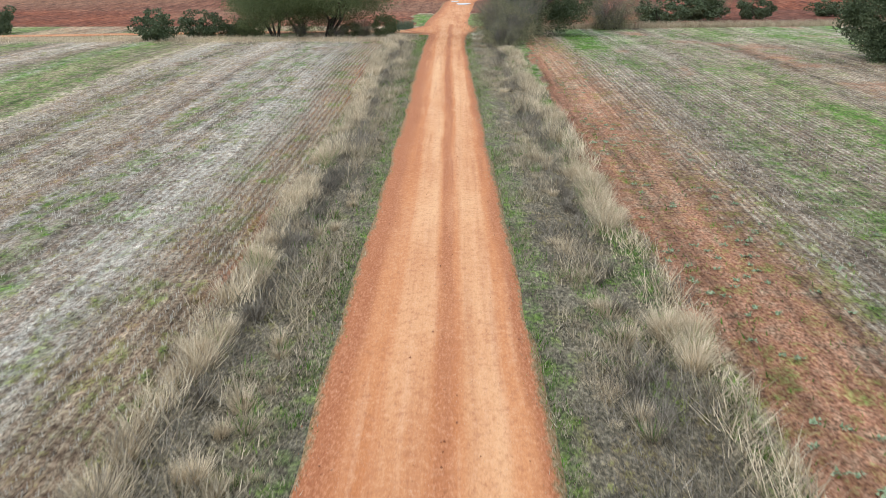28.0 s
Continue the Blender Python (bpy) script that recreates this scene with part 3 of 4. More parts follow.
M_GREY = island_material("grey_weed_stems", [(0.15, (0.06, 0.052, 0.04)), (0.5, (0.19, 0.163, 0.128)), (0.85, (0.44, 0.38, 0.30))], noise_scale=1.5, spread=0.35)
M_DULL = island_material("dull_grey_grass", [(0.2, (0.13, 0.11, 0.073)), (0.5, (0.33, 0.275, 0.188)), (0.82, (0.58, 0.49, 0.35))], noise_scale=1.3, spread=0.4)
M_GREEN = island_material("fresh_grass", [(0.2, (0.036, 0.08, 0.011)), (0.5, (0.09, 0.195, 0.025)), (0.8, (0.20, 0.33, 0.055))])
M_TAN = island_material("tan_weed_stems", [(0.1, (0.34, 0.25, 0.16)), (0.45, (0.66, 0.51, 0.345)), (0.9, (0.84, 0.70, 0.50))], noise_scale=1.0, spread=0.5)
M_BROWN = island_material("dead_brown_stems", [(0.1, (0.07, 0.042, 0.028)), (0.5, (0.19, 0.12, 0.08)), (0.9, (0.38, 0.265, 0.18))], noise_scale=1.5, spread=0.4)
M_LEAF = island_material("oak_leaves", [(0.1, (0.036, 0.047, 0.024)), (0.5, (0.080, 0.102, 0.050)), (0.9, (0.14, 0.165, 0.085))], 0.6, 0.5, 0.55)
M_LEAF2 = island_material("elm_leaves", [(0.1, (0.045, 0.06, 0.024)), (0.5, (0.105, 0.13, 0.052)), (0.9, (0.20, 0.22, 0.095))], 0.6, 0.5, 0.7)
M_LEAF3 = island_material("shrub_leaves", [(0.2, (0.095, 0.098, 0.048)), (0.5, (0.20, 0.195, 0.105)), (0.8, (0.37, 0.335, 0.2))], 0.7, 0.9, 0.6)
# far oak leaves: aerial haze is put into the colour, paler and bluer
M_HAZY_WOODS = island_material("hazed_oak_leaves", [(0.1, (0.06, 0.078, 0.068)), (0.5, (0.088, 0.108, 0.095)), (0.9, (0.12, 0.14, 0.12))], 0.8, 0.02, 0.5)
M_MUD = plain_material("wet_mud", [(0.3, (0.30, 0.17, 0.09)), (0.7, (0.42, 0.27, 0.16))], 2.0, 0.12, 0, 0.05)
M_REED = island_material("blue_green_reeds", [(0.2, (0.06, 0.09, 0.06)), (0.5, (0.13, 0.18, 0.12)), (0.8, (0.25, 0.29, 0.2))])
M_ROSETTE = island_material("grey_green_rosettes", [(0.2, (0.12, 0.16, 0.085)), (0.5, (0.21, 0.26, 0.145)), (0.8, (0.33, 0.37, 0.23))])
M_BARK = plain_material("oak_bark", [(0.3, (0.03, 0.024, 0.019)), (0.7, (0.10, 0.083, 0.065))], 6.0, 0.95, 0, 0.6, (1, 1, 0.25))
M_TWIG = plain_material("grey_twigs", [(0.3, (0.10, 0.088, 0.07)), (0.7, (0.24, 0.215, 0.18))], 6.0, 0.9, 0, 0.0)
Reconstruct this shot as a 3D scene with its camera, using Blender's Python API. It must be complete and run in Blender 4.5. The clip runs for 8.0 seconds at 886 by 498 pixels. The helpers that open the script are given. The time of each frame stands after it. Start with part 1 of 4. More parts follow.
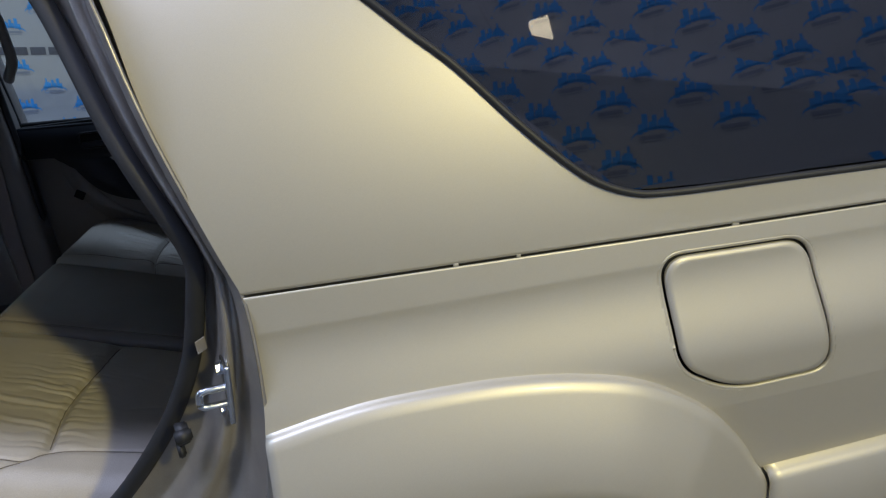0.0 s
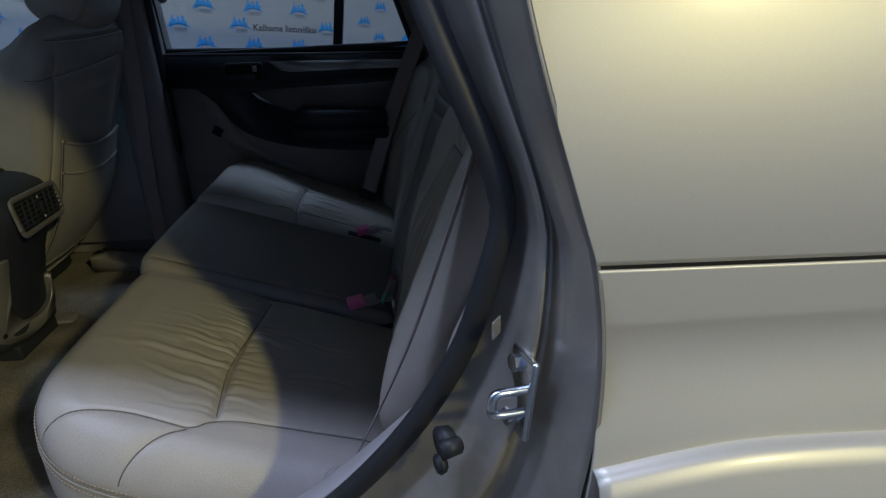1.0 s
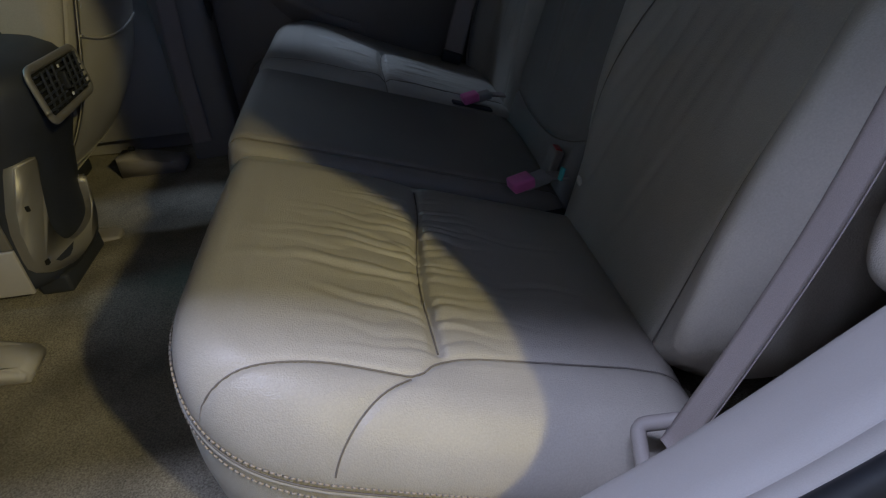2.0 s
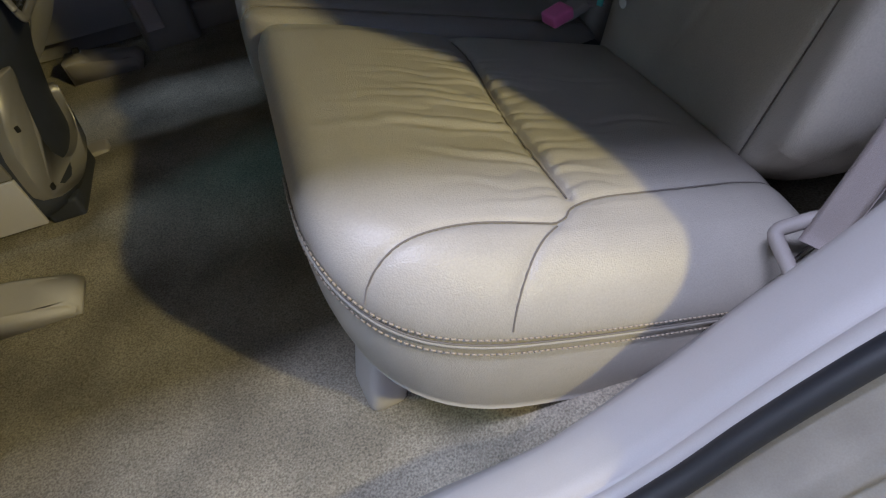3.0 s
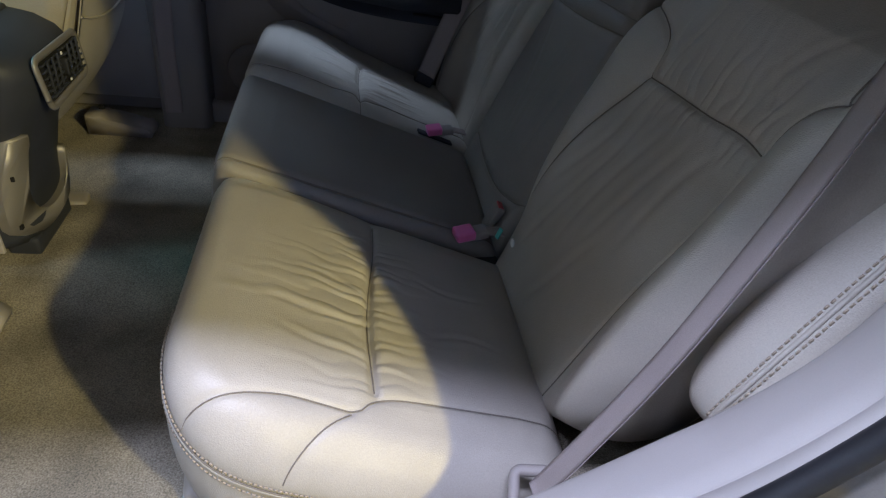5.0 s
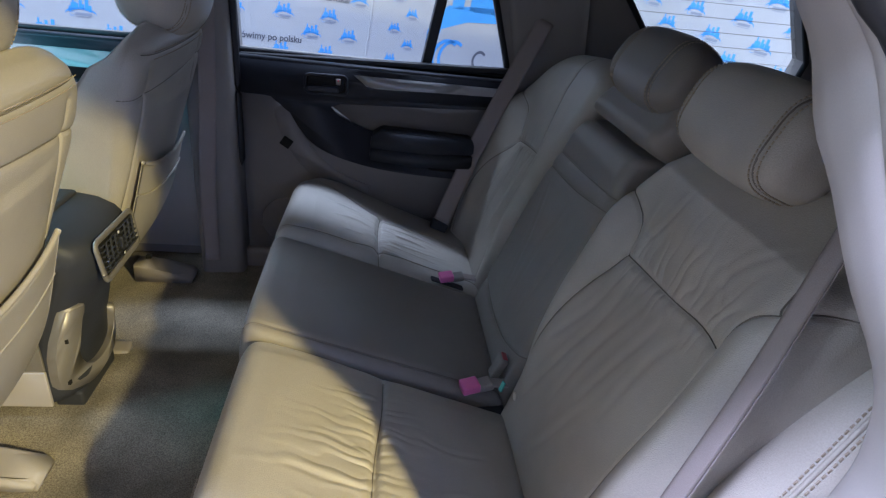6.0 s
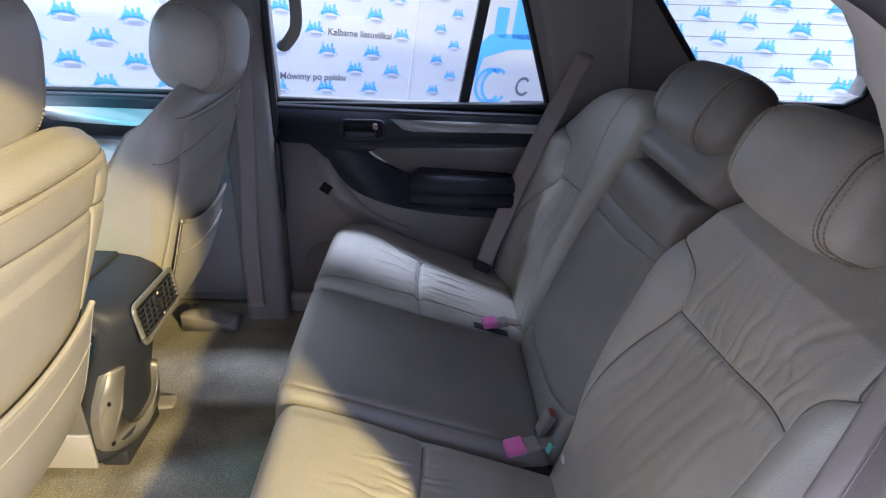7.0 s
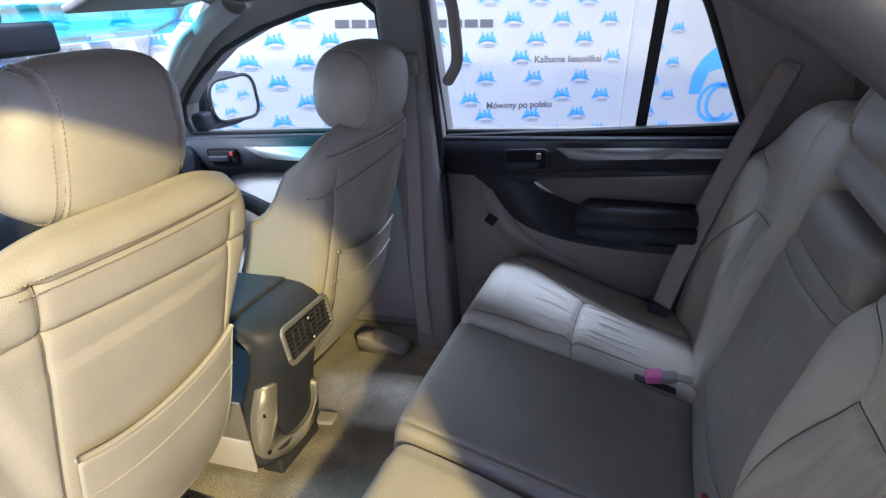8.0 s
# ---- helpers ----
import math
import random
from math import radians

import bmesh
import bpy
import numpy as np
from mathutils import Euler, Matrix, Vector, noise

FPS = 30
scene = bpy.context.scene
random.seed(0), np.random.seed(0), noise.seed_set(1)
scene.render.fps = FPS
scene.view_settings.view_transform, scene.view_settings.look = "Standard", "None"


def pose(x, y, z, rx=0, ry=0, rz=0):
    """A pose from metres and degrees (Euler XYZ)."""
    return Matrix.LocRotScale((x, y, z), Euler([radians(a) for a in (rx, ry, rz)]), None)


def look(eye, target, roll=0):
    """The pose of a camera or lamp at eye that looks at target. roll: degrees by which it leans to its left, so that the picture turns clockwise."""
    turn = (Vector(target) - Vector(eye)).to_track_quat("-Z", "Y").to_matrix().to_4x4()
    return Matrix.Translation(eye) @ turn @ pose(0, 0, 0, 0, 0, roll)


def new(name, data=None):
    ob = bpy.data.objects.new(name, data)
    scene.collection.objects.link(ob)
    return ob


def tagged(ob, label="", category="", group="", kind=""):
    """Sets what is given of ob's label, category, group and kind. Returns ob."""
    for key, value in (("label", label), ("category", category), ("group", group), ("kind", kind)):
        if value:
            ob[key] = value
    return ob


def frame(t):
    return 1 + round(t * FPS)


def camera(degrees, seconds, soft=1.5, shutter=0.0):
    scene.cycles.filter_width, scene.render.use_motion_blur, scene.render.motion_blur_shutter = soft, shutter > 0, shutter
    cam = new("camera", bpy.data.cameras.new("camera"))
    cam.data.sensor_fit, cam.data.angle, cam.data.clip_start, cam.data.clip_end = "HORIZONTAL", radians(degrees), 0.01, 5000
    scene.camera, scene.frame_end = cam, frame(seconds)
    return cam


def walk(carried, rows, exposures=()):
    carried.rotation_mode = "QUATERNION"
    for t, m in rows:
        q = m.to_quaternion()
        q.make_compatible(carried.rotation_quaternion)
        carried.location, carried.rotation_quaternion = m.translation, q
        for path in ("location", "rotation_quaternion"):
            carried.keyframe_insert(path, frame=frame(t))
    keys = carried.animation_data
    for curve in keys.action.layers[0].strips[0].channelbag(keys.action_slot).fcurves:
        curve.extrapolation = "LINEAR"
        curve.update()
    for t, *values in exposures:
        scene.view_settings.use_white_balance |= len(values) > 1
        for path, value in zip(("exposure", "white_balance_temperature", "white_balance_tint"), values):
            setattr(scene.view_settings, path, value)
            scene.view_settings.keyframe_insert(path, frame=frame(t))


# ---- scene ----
cam = camera(73.4, 8.0, soft=1.25)
PATH = [
    (0, (0.064, -0.646, 1.486), (0.474, 1.185, 0.794), 1.3),
    (0.5, (-0.032, -0.537, 1.399), (0.274, 1.294, 0.654), 4.6),
    (1, (-0.2, -0.389, 1.37), (0.007, 1.445, 0.6), 5.2),
    (1.5, (-0.366, -0.258, 1.284), (-0.216, 1.553, 0.45), 5.1),
    (1.8, (-0.462, -0.130, 1.210), (-0.295, 1.590, 0.275), 3.6),
    (2, (-0.521, -0.062, 1.159), (-0.253, 1.607, 0.091), 2.5),
    (2.2, (-0.567, -0.012, 1.117), (-0.196, 1.501, -0.137), 3.9),
    (3.3, (-0.727, -0.007, 1.14), (-0.332, 1.352, -0.274), -4.2),
    (3.5, (-0.734, -0.006, 1.169), (-0.336, 1.368, -0.229), -4.4),
    (4, (-0.703, 0.008, 1.178), (-0.172, 1.394, -0.162), 1.8),
    (4.5, (-0.618, -0.037, 1.251), (-0.048, 1.424, 0.01), 12.7),
    (4.7, (-0.585, -0.072, 1.296), (-0.036, 1.434, 0.099), 15.5),
    (5.8, (-0.566, -0.161, 1.487), (-0.196, 1.563, 0.543), 14.8),
    (6, (-0.561, -0.147, 1.515), (-0.219, 1.616, 0.635), 13.1),
    (6.5, (-0.555, -0.122, 1.552), (-0.269, 1.674, 0.719), 10.8),
    (7, (-0.531, -0.075, 1.555), (-0.373, 1.73, 0.708), 8.8),
    (7.5, (-0.476, 0.05, 1.553), (-0.779, 1.817, 0.665), 3.2),
    (8, (-0.345, 0.036, 1.566), (-0.95, 1.75, 0.732), 0.6),
]
EXPOSURES = [(0, -0.9, 5550, 12), (0.5, -1.05, 5450, 12), (1.0, -1.25, 5150, 12), (1.6, -1.35, 5300, 14), (2.2, -0.6, 5450, 15), (3.4, -0.25, 5600, 14), (4.7, 0.05, 5600, 15), (5.8, 0.6, 5500, 18), (6.5, 1.62, 5600, 24), (8, 1.47, 5700, 21)]
walk(cam, [(t, look(eye, target, roll)) for t, eye, target, roll in PATH], EXPOSURES)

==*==

* [WORK TO BE COMPLETED] Pick out the lines that contain "More" and copy them.

* [WRITTEN ANSWER]
Continue the Blender Python (bpy) script that recreates this scene with part 3 of 4. More parts follow.
Reconstruct this shot as a 3D scene with its camera, using Blender's Python API. It must be complete and run in Blender 4.5. The clip runs for 8.0 seconds at 886 by 498 pixels. The helpers that open the script are given. The time of each frame stands after it. Start with part 1 of 4. More parts follow.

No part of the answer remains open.